Выбрать главу

– Штопать ты у нас мастерица, – говорили ей врачи госпиталя, все они были мужчинами, но признавали, что Лауре подвластно в их ремесле то, чего не достичь им.

Медсёстрами в их госпитале работали не только немки, но и местные жительницы – крымские татарки. Август боялся этих черноволосых женщин, гортанно перекликавшихся между собой на непонятном ему языке. Особенно ему становилось страшно, когда он ловил на себе их взгляд. Видя, что его бесцеремонно рассматривают, он старался исчезнуть. Ему было не по себе под прицелом чёрных глаз.

Август постоянно находился среди взрослых. Детей в их госпитале не было, а выходить за его пределы ему строго воспрещалось. Конечно же, ему очень хотелось побывать там, куда ему было нельзя. Но добропорядочный немецкий мальчик не мог ослушаться старших. Поэтому, постоянно находясь среди взрослых, он поневоле становился слушателем и свидетелем их разговоров и ссор. Самое неприятное, что стали ссориться его родители. Его отец, Пауль, обычно молчаливый и сосредоточенный на своей профессии, стал упрекать жену Лауру в том, что ей оказывает знаки внимания их общий коллега Дитер Мюллер.

– Почему ты стояла с ним у окна? О чём вы говорили? Почему ты смеялась вместе с ним? – не обращая внимания на присутствующего рядом сына, выговаривал он жене.

– Пауль, что у тебя на уме? О чём ты сам себе нафантазировал? Мы вышли после тяжёлой операции, надо было отвлечься, расслабиться, вот он мне и рассказал несколько анекдотов, а потом – снова в операционную.

– Я видел, как он на тебя смотрел! Не отпирайся, он подбивает к тебе клинья! Почему ты его не гонишь, а строишь ему глазки?

– Пауль! Очнись! Вспомни, где мы находимся, вспомни, что идёт война. О чём ты говоришь?
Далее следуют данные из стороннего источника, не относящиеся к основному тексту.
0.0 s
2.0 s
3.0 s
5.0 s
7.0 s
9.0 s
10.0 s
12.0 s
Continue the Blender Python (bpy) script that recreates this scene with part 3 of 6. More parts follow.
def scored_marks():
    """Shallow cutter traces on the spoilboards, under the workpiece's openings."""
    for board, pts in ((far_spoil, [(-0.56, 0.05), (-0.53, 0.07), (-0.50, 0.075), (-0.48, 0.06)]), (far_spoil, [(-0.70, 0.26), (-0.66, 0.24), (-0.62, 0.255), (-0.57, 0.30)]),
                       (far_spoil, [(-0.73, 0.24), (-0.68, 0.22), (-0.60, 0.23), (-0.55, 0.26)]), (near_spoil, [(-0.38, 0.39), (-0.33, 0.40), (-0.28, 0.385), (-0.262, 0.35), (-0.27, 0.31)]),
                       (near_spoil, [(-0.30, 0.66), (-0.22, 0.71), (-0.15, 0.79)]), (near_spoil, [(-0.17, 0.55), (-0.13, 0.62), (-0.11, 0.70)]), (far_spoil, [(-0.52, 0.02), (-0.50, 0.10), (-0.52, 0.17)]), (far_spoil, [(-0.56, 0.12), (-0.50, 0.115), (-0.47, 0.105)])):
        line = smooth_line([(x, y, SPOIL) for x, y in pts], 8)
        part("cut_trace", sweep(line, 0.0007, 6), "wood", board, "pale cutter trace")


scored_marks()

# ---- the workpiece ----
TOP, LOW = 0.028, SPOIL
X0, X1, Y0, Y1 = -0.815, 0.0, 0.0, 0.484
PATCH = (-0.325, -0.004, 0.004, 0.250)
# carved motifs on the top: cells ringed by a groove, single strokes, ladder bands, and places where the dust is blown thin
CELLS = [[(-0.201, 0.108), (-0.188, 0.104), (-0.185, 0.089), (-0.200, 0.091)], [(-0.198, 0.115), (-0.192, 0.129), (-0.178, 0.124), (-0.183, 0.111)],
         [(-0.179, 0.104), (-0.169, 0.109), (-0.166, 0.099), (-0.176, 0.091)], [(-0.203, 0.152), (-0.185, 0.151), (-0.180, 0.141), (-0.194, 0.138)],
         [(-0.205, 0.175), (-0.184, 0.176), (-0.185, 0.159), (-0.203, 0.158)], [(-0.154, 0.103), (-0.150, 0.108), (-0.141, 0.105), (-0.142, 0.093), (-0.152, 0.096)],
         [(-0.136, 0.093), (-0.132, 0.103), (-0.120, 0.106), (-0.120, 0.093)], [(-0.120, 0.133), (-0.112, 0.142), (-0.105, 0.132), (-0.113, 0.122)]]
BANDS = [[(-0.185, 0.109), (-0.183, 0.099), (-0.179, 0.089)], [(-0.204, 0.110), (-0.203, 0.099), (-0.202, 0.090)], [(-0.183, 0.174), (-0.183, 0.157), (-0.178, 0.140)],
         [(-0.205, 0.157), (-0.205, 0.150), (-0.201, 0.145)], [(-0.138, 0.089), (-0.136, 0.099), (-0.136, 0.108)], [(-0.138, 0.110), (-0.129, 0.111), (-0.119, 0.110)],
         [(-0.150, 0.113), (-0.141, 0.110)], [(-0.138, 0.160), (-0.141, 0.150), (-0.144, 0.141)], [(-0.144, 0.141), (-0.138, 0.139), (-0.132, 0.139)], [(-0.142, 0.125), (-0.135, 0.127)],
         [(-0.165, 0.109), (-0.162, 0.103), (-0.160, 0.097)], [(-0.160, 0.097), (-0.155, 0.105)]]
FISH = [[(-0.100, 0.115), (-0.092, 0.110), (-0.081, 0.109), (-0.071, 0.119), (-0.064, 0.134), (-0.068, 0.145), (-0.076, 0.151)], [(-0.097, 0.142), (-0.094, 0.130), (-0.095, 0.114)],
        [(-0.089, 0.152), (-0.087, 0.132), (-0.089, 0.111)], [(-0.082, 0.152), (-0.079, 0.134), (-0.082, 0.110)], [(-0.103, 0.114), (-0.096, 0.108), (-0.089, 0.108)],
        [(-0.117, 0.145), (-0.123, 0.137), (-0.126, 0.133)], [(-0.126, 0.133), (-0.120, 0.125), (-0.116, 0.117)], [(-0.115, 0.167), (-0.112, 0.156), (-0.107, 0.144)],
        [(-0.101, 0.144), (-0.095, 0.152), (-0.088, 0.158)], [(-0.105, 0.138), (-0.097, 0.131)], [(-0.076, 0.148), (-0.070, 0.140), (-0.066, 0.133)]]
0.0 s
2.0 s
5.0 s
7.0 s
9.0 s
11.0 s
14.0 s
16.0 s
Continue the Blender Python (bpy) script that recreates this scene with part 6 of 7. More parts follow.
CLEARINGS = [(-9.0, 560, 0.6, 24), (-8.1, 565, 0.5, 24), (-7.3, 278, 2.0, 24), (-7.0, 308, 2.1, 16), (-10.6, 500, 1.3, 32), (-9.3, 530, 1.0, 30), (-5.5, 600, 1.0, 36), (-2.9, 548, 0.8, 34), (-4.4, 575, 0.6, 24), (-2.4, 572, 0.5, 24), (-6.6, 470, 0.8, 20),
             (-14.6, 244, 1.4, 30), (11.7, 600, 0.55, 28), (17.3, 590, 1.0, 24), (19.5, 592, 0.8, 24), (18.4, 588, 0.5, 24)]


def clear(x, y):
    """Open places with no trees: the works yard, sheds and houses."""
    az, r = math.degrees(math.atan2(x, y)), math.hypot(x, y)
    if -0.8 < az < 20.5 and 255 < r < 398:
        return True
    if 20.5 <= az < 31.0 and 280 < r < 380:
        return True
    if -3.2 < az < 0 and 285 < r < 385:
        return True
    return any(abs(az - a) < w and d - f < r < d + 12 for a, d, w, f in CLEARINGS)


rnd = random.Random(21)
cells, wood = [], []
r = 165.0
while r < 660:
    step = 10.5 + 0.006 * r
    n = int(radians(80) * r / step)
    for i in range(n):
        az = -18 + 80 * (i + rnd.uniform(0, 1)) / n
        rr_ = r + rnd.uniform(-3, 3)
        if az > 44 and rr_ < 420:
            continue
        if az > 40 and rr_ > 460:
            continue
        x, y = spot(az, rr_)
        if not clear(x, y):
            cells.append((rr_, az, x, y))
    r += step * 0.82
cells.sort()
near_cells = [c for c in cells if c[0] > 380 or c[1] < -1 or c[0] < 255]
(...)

– Вот именно, идёт война, рядом твой муж и твой сын, а ты на глазах у них флиртуешь с другим мужчиной.

– Тебе не стыдно при ребёнке говорить такие вещи? – вырвалось у Лауры.

– Но тебе же не стыдно флиртовать при ребёнке!

Лаура ответила ему звонкой пощёчиной и ушла, уведя за руку Августа. Ему очень не нравилось, что родители ругаются. Но что он мог сделать?

В госпитале катастрофически не хватало крови. Почти каждому раненому требовалось переливание, а крови не было. Случалось, Лаура или другие хирурги сами ложились под систему для прямого переливания крови. Отдав свою кровь, они вновь становились к операционному столу. Но проблема отсутствия крови не только не исчерпывалась, она нарастала с каждым днём. Такая же проблема, очевидно, была и в других немецких госпиталях, поэтому этот вопрос решался глобально на очень высоком уровне. Первоначально пришёл приказ брать кровь у евреев: всё равно их расстреливают, чего добру пропадать, ещё и пули на них тратить. Но потом приехал оберштурмбанфюрер Кирш с личным распоряжением фюрера: не портить великую арийскую расу еврейской кровью. Кирш собрал весь медперсонал госпиталя на беседу. Август, который играл машинками на подоконнике актового зала школы, где располагался госпиталь, спрятался за штору. Он боялся этого всегда злого Кирша, который никогда не улыбался, но разговаривал приказным тоном, не терпящим возражений.

– Господа хирурги! Я привёз вам личное распоряжение нашего великого фюрера. Он нашёл выход из сложившейся ситуации. Наш фюрер, как всегда, мудр и прозорлив. Отныне вы будете брать кровь у советских военнопленных. Мы будем вам поставлять раненых и военнопленных, а вы будете брать у них кровь всю без остатка.

– Герр оберштурмбанфюрер! – Лаура первая подала голос после всеобщего молчания. – Вы, очевидно, забываете, что перед вами врачи, а не убийцы. Суть нашей профессии состоит в том, чтобы возвращать людей к жизни, а не отнимать её. Ни у кого из нас не поднимется рука лишить людей жизни.

Кирш смерил её презрительным взглядом и произнёс:

– Вот глупая баба! Займитесь-ка лучше тем, для чего вы предназначены: церковь, кухня, дети, платья. И не лезьте в мужские дела. Мы без вас решим свои проблемы, – и он повернулся к мужской части сотрудников госпиталя.

Но каждый из них ответил категорическим отказом. Немецкие врачи не хотели выкачивать кровь из советских военнопленных. Кирш старался не показывать, что теряет самообладание, но это было видно.

– Это что, бунт?! Вы отказываетесь выполнять приказ фюрера? Вы давали присягу нашему великому фюреру!